- [EXERCISE GOAL]:
Your task is to copy each line that has the word "label".

- [SUPPLIED INFORMATION]:
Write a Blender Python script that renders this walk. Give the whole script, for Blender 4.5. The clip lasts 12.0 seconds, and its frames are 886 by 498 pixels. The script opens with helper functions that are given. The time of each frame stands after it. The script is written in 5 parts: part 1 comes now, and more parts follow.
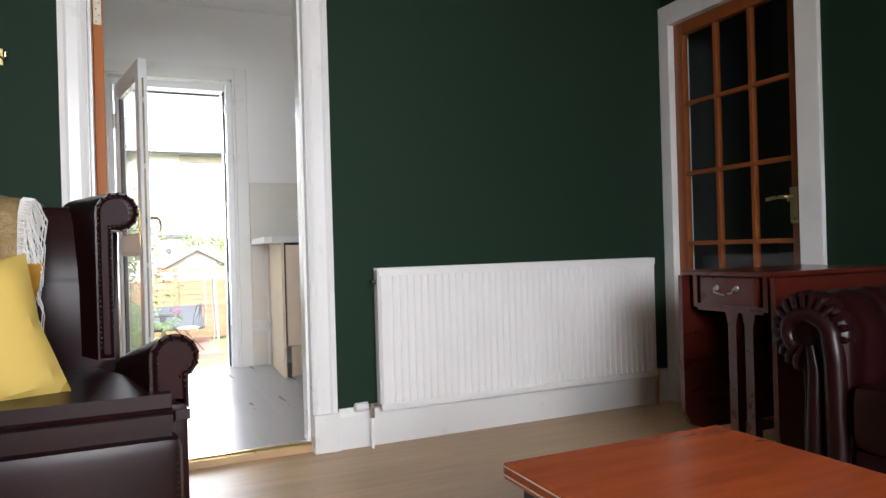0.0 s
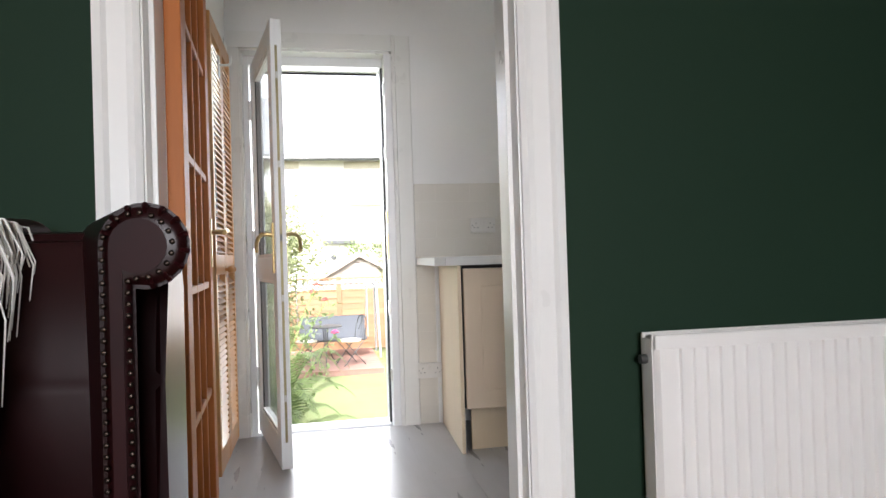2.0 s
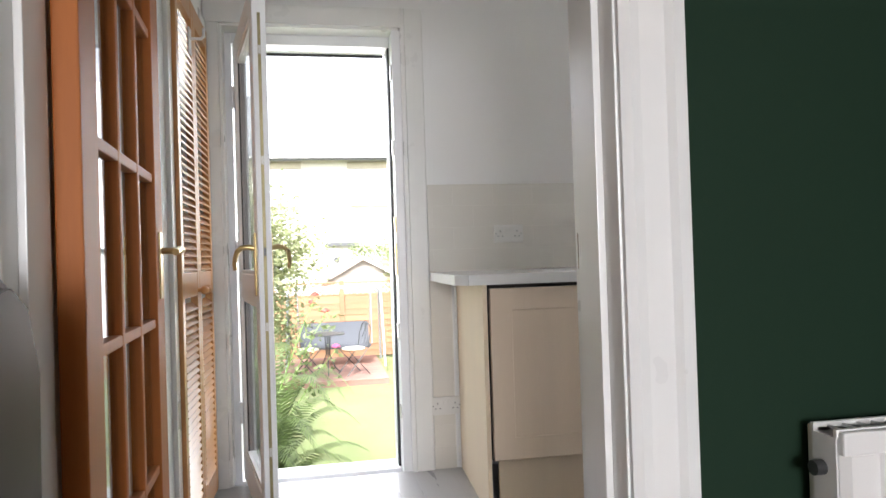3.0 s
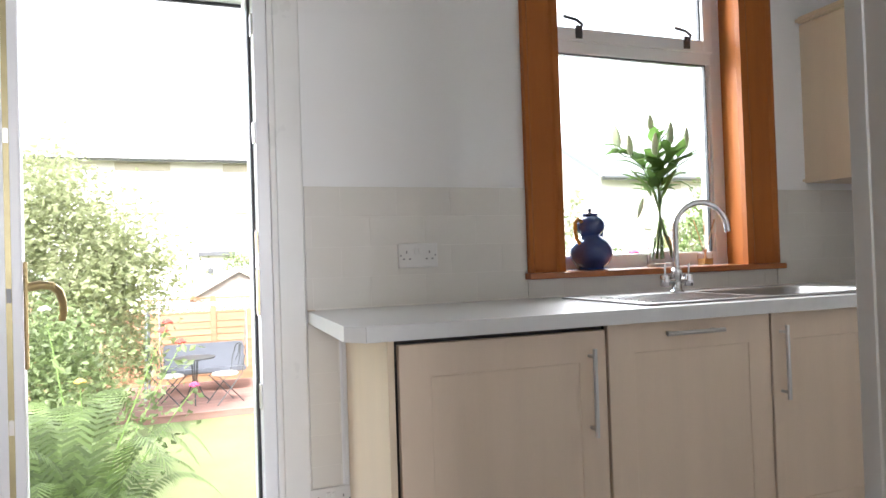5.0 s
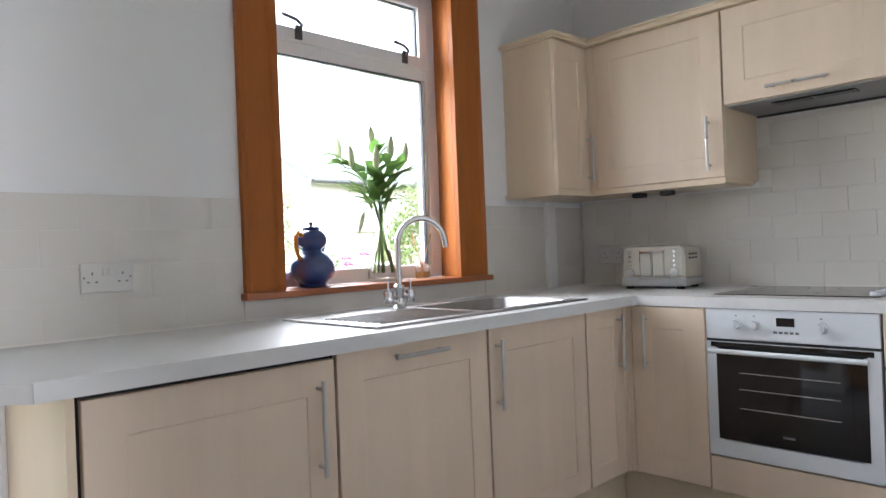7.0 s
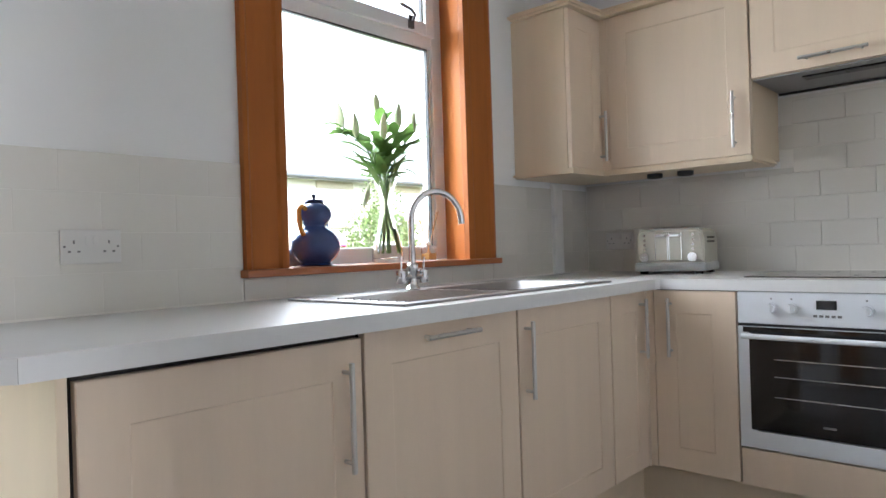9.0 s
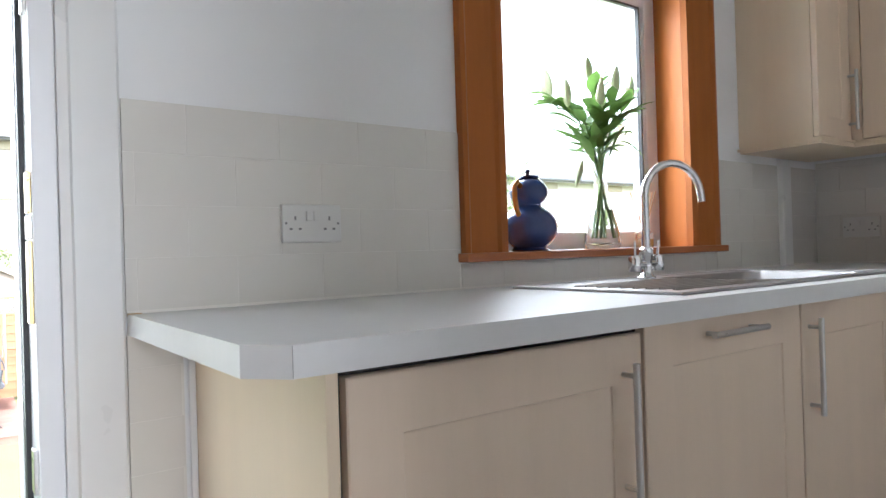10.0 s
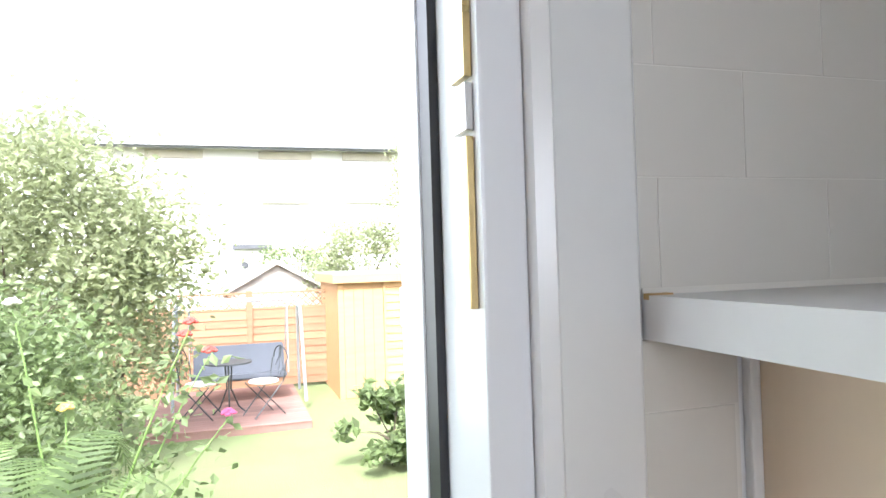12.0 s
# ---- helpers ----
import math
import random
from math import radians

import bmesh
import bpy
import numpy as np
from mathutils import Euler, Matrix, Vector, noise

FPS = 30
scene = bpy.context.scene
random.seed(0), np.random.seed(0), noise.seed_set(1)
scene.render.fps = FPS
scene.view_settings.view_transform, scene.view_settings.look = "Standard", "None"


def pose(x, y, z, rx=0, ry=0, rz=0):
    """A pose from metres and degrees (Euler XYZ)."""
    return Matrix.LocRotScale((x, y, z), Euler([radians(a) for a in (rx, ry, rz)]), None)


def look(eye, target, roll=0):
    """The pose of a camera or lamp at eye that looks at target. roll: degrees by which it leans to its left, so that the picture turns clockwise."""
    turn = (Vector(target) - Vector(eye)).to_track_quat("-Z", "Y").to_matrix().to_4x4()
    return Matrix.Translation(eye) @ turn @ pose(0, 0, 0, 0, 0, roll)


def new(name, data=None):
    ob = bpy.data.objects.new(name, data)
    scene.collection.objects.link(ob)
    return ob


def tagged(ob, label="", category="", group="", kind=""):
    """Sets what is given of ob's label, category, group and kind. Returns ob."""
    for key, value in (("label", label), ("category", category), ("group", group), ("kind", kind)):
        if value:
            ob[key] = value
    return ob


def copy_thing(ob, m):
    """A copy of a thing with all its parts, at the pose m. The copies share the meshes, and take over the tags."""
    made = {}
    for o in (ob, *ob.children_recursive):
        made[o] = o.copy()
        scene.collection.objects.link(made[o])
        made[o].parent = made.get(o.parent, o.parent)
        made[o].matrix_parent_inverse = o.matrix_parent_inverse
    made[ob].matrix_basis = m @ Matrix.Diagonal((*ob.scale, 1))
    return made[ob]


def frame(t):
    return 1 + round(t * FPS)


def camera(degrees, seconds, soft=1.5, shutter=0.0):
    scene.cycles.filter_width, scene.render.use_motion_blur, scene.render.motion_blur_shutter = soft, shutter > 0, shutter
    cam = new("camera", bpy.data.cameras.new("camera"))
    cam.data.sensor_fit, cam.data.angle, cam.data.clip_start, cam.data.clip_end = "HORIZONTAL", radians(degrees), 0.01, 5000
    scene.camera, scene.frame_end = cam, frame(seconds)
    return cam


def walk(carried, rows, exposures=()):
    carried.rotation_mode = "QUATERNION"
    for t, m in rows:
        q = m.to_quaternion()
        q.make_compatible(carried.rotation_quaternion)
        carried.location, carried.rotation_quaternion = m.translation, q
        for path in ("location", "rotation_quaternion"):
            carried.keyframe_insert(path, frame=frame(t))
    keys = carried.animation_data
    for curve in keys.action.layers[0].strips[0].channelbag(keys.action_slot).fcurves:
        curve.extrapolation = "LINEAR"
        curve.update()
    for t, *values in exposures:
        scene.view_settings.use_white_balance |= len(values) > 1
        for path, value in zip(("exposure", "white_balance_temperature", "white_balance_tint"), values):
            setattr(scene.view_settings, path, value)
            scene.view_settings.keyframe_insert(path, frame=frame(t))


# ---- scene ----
cam = camera(66.7, 12.0)
EXPOSURES = [(0.0, 1.5, 6000, 12), (1.0, 1.5, 6050, 12), (2.0, 1.38, 6150, 13), (2.5, 1.38, 6150, 13), (4.5, 1.48, 6100, 14), (7.0, 1.58, 5800, 13), (9.0, 1.62, 5780, 12), (10.5, 1.52, 5720, 12), (11.5, 1.42, 5720, 13), (12.0, 1.34, 5750, 13)]
ROWS = [
    (0.0, 0.047, -0.002, 0.824, -23.990, -0.002, 1.622),
    (0.5, 0.087, 0.344, 0.846, -19.534, 0.171, 1.683),
    (1.0, 0.135, 0.691, 0.877, -16.051, 0.244, 1.768),
    (1.5, 0.183, 1.010, 0.907, -12.690, 0.399, 1.829),
    (2.0, 0.218, 1.352, 0.944, -10.718, 0.565, 1.780),
    (2.5, 0.238, 1.656, 0.978, -9.965, 0.635, 1.740),
    (4.5, 0.381, 2.687, 1.083, -16.376, 0.708, 1.903),
    (5.0, 0.433, 2.839, 1.092, -20.074, 0.934, 1.852),
    (5.5, 0.458, 2.925, 1.118, -26.016, 0.701, 2.091),
    (6.0, 0.471, 2.977, 1.134, -32.969, 0.483, 2.179),
    (6.5, 0.482, 2.997, 1.141, -39.081, 0.359, 2.272),
    (7.0, 0.486, 3.012, 1.151, -44.575, 0.137, 2.248),
    (9.0, 0.502, 3.299, 1.078, -47.787, -0.019, 1.781),
    (9.5, 0.508, 3.492, 1.059, -42.446, 0.116, 1.847),
    (10.0, 0.488, 3.707, 1.039, -36.839, 0.204, 1.731),
    (10.5, 0.459, 3.953, 1.022, -32.004, 0.360, 1.705),
    (11.0, 0.453, 4.170, 0.996, -27.679, 0.587, 1.679),
    (11.5, 0.457, 4.398, 0.978, -22.700, 0.772, 1.698),
    (12.0, 0.421, 4.584, 0.973, -17.500, 0.953, 1.727),
]
walk(cam, [(t, pose(x, y, z, 90 + pitch, roll, yaw)) for t, x, y, z, yaw, pitch, roll in ROWS], EXPOSURES)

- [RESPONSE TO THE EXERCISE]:
def tagged(ob, label="", category="", group="", kind=""):
    """Sets what is given of ob's label, category, group and kind. Returns ob."""
    for key, value in (("label", label), ("category", category), ("group", group), ("kind", kind)):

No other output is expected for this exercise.